The deputy then went to Arnold’s home and placed him under arrest.

After he was read his Miranda Rights, “Mr. Arnold stated that he understood [his rights], and stated that he had no clue what this was about and that he had never even saw [the victim],” according to the police report.

Arnold has been charged with aggravated battery — causing serious permanent disfigurement, a class B felony; battery committed by means of a deadly weapon or resulting in serious bodily injury, a class C felony; criminal confinement — armed with a deadly weapon, a class B felony; and habitual offender.

A pretrial conference hearing has been set for March 25.

A habitual offender charge can only be issued if an offender has been convicted of two unrelated, previous felony charges. The Office of the Clark County Prosecutor based the habitual offender charge Arnold now faces on the following convictions:

• In June 2003, he was found guilty of receiving stolen property and criminal confinement;

• In August 2006, Arnold was convicted of theft; 

• In February 2012 he was convicted of resisting law enforcement.

The convictions do not encompass Arnold’s criminal history.

He has a pending case in Floyd County Superior Court No. 2 on two A misdemeanor charges of battery resulting in bodily injury for an incident that occurred in October 2012.  The charged was issued after New Albany police were called to a home in reference to a battery.

When officers arrived, they were met by a male relative of Arnold who was found with swollen checks and eyes, a bloody nose and blood coming from his mouth, according to police records.

The man told police that, “Damon Arnold had been drinking and wanted to wrestle,” according to the probable cause affidavit and that Arnold had jumped on him and grabbed at his private area.
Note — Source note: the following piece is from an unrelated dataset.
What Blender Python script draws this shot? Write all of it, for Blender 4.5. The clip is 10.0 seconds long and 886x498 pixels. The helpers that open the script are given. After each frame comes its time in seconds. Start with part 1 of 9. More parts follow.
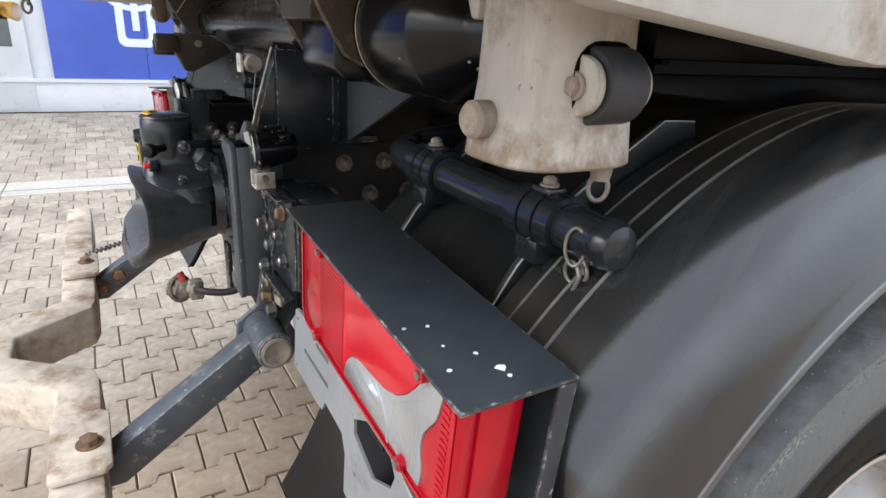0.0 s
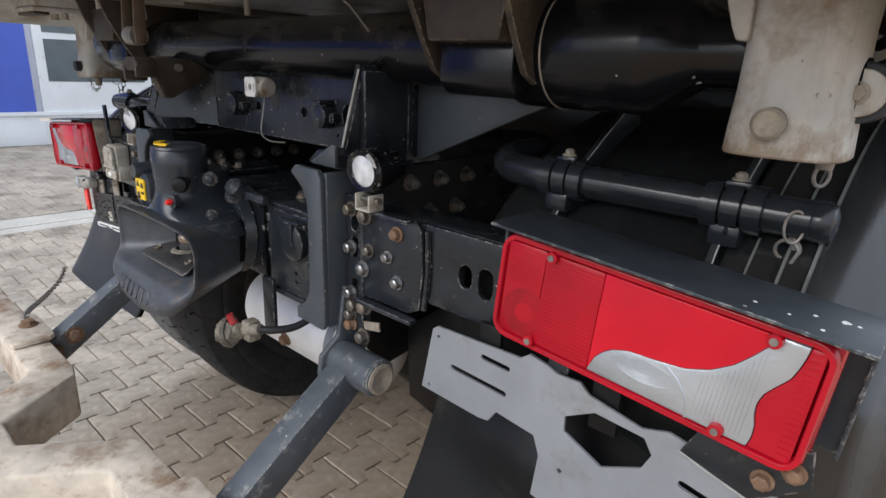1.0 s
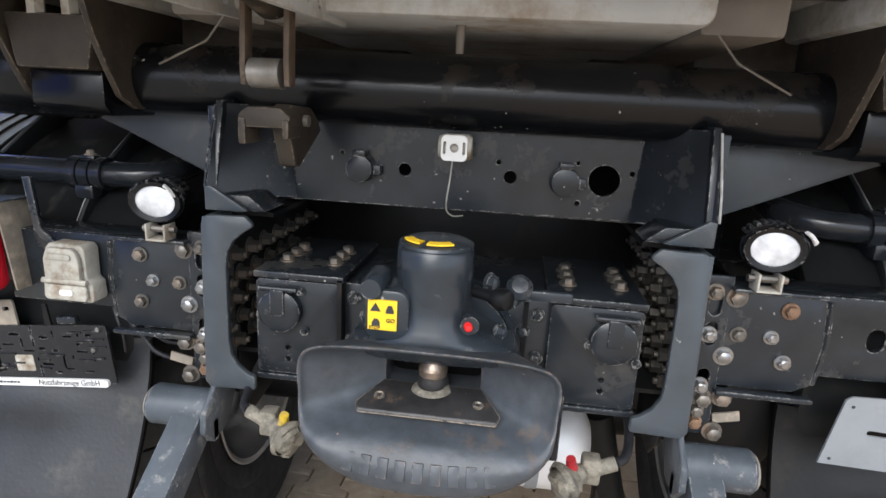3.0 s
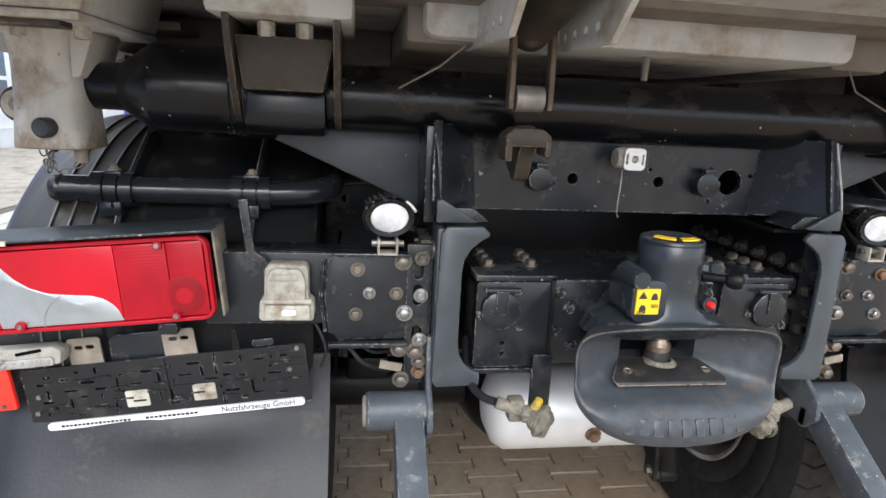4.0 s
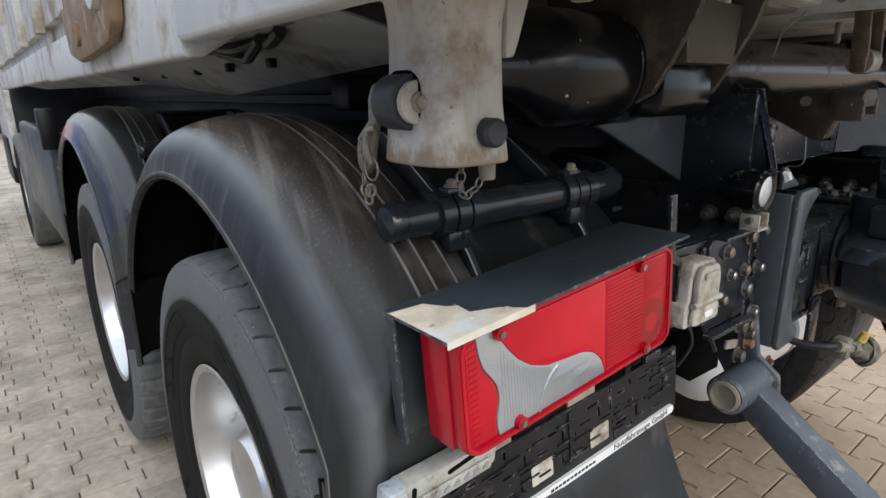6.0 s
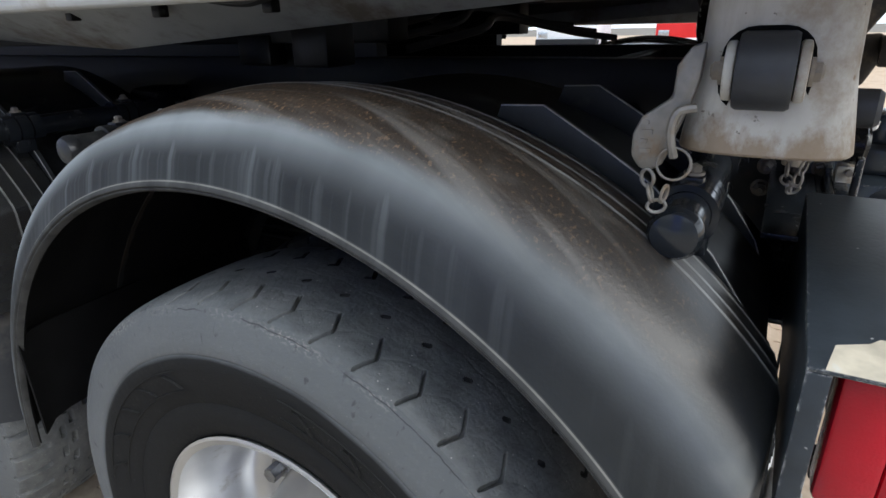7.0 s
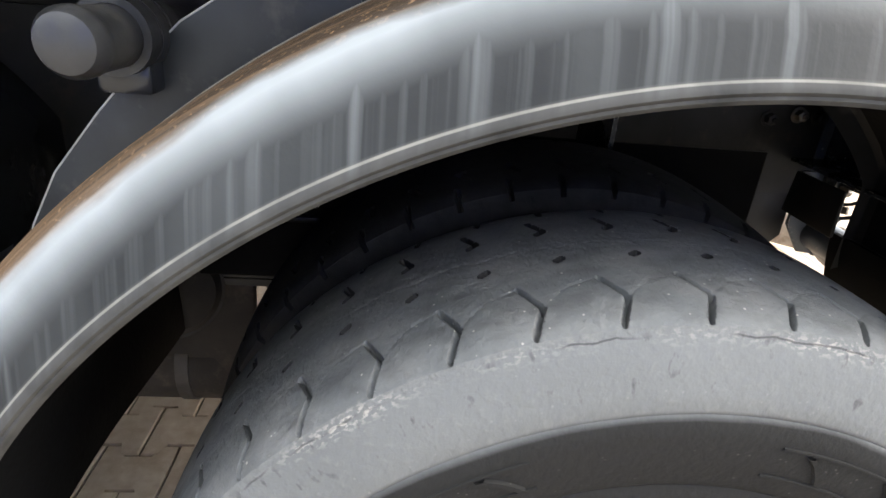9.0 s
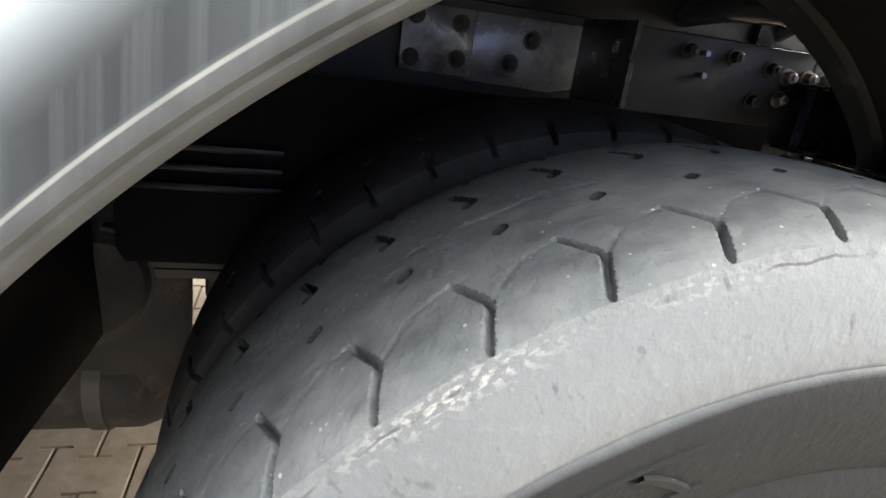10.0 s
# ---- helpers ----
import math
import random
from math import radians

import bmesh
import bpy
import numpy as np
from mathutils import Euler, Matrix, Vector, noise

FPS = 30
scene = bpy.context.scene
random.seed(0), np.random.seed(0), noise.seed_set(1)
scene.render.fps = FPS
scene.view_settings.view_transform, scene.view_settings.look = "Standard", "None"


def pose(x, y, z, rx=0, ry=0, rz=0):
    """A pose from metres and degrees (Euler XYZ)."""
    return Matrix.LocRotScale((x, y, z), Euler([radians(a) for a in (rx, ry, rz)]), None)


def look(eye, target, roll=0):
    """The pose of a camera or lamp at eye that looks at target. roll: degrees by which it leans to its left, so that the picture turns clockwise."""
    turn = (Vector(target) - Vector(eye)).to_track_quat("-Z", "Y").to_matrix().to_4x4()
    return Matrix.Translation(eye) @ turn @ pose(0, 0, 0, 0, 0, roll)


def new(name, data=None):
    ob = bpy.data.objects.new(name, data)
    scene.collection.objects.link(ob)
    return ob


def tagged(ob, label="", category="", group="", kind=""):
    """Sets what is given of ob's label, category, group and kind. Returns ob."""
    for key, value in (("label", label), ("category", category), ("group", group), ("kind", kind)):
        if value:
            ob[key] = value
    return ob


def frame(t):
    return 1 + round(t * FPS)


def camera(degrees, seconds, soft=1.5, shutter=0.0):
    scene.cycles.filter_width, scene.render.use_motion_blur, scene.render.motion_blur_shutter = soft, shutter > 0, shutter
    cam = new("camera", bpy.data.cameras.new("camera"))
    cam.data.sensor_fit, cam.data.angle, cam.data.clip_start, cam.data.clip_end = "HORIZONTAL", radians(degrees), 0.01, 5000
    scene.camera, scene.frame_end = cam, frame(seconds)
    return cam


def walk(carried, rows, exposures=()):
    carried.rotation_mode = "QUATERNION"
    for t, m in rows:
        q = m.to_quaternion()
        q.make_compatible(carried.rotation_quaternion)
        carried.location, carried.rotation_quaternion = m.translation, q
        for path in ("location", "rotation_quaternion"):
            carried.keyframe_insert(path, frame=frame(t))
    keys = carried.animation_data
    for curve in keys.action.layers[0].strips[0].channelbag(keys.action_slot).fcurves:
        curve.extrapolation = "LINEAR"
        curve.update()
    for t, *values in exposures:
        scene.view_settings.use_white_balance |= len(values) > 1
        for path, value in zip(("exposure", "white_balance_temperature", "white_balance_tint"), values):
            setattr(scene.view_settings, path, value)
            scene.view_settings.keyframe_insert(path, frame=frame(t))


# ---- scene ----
cam = camera(74.6, 10.0)
PATH = [
    (0, (1.471, -0.261, 1.374), (-0.137, 0.711, 0.688), 3.0),
    (0.5, (1.353, -0.469, 1.373), (-0.115, 0.73, 0.734), 2.4),
    (1, (1.207, -0.655, 1.349), (-0.061, 0.774, 0.756), 2.4),
    (1.5, (0.965, -0.762, 1.341), (-0.072, 0.855, 0.783), 2.4),
    (2, (0.69, -0.857, 1.341), (-0.101, 0.901, 0.808), 2.4),
    (2.2, (0.578, -0.887, 1.354), (-0.109, 0.916, 0.825), 2.5),
    (3.3, (-0.101, -0.937, 1.368), (-0.145, 1.003, 0.884), 3.2),
    (3.5, (-0.232, -0.975, 1.366), (-0.171, 0.966, 0.885), 3.2),
    (4, (-0.535, -1.028, 1.369), (-0.243, 0.895, 0.903), 2.9),
    (4.5, (-0.839, -0.952, 1.37), (-0.33, 0.925, 0.902), 2.0),
    (5, (-1.117, -0.869, 1.365), (-0.382, 0.928, 0.885), 0.9),
    (5.5, (-1.347, -0.724, 1.364), (-0.37, 0.946, 0.858), -0.1),
    (5.7, (-1.424, -0.617, 1.354), (-0.349, 0.987, 0.832), -0.6),
    (6.8, (-1.628, -0.03, 1.359), (-0.092, 1.086, 0.73), -1.3),
    (7, (-1.665, 0.092, 1.383), (-0.045, 1.018, 0.664), -1.4),
    (7.5, (-1.646, 0.375, 1.346), (0.082, 1.008, 0.564), -0.5),
    (8, (-1.668, 0.593, 1.328), (0.117, 0.921, 0.488), 0.6),
    (8.5, (-1.671, 0.783, 1.309), (0.143, 0.838, 0.469), 2.8),
    (9, (-1.564, 0.938, 1.247), (0.255, 0.747, 0.438), 5.1),
    (9.4, (-1.486, 1.026, 1.155), (0.345, 0.752, 0.477), 6.8),
    (9.5, (-1.466, 1.048, 1.132), (0.357, 0.659, 0.407), 7.2),
    (10, (-1.436, 1.044, 1.1), (0.376, 0.542, 0.421), 8.0),
]
walk(cam, [(t, look(eye, target, roll)) for t, eye, target, roll in PATH],
     exposures=[(0.0, 0.41, 6250, 11), (1.0, -0.06, 6080, 11), (2.0, 0.0, 6150, 11), (3.5, 0.68, 5950, 9), (4.0, 0.53, 6070, 9), (4.5, 0.42, 6120, 9), (5.0, 0.20, 6000, 9),
                (5.5, 0.05, 6010, 10), (6.2, 0.0, 6200, 8), (7.0, 0.33, 6000, 7), (7.5, 0.81, 6200, 8), (8.0, 1.24, 6400, 10), (8.5, 1.56, 6560, 9), (9.0, 1.82, 6650, 9), (9.5, 2.16, 6680, 8), (10.0, 2.36, 6880, 7)])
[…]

The man told Arnold to get off of him, but Arnold persisted and a fight escalated. 

He told police Arnold struck him in the face about a dozen times.
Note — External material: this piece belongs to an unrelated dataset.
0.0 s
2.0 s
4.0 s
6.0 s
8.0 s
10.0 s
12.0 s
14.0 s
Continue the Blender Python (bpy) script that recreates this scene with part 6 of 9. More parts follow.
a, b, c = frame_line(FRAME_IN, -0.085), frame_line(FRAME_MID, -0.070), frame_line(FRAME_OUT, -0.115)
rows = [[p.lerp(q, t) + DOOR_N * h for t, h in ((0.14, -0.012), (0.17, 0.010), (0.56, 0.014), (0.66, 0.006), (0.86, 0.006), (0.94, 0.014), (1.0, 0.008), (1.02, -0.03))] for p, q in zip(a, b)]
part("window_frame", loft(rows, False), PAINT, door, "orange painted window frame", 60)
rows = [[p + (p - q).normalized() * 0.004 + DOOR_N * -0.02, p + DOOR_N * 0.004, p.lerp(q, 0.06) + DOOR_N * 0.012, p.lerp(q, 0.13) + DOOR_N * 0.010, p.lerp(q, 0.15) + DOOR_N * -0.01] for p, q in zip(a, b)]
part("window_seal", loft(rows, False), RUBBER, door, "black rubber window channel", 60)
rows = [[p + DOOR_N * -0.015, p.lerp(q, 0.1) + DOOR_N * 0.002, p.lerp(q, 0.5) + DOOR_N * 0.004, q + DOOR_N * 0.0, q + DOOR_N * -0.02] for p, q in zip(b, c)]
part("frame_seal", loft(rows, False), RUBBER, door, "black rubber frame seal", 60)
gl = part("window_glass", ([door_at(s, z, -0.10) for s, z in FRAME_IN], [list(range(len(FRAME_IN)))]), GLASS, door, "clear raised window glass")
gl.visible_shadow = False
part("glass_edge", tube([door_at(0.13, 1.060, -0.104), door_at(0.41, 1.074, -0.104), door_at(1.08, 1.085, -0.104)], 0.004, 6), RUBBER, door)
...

A pretrial conference on the two battery charges is scheduled Feb. 1.

Arnold was convicted February 2012 in a Floyd County court for an incident that occurred February 2011.

Arnold was charged with resisting law enforcement, a class D felony, operating a vehicle while intoxicated — endangering a person, a class A misdemeanor, and operating a vehicle while intoxicated, a class C misdemeanor.

He plead guilty to the first two charges and the class C misdemeanor was dismissed.

The charges resulted in two 180-day jail sentences.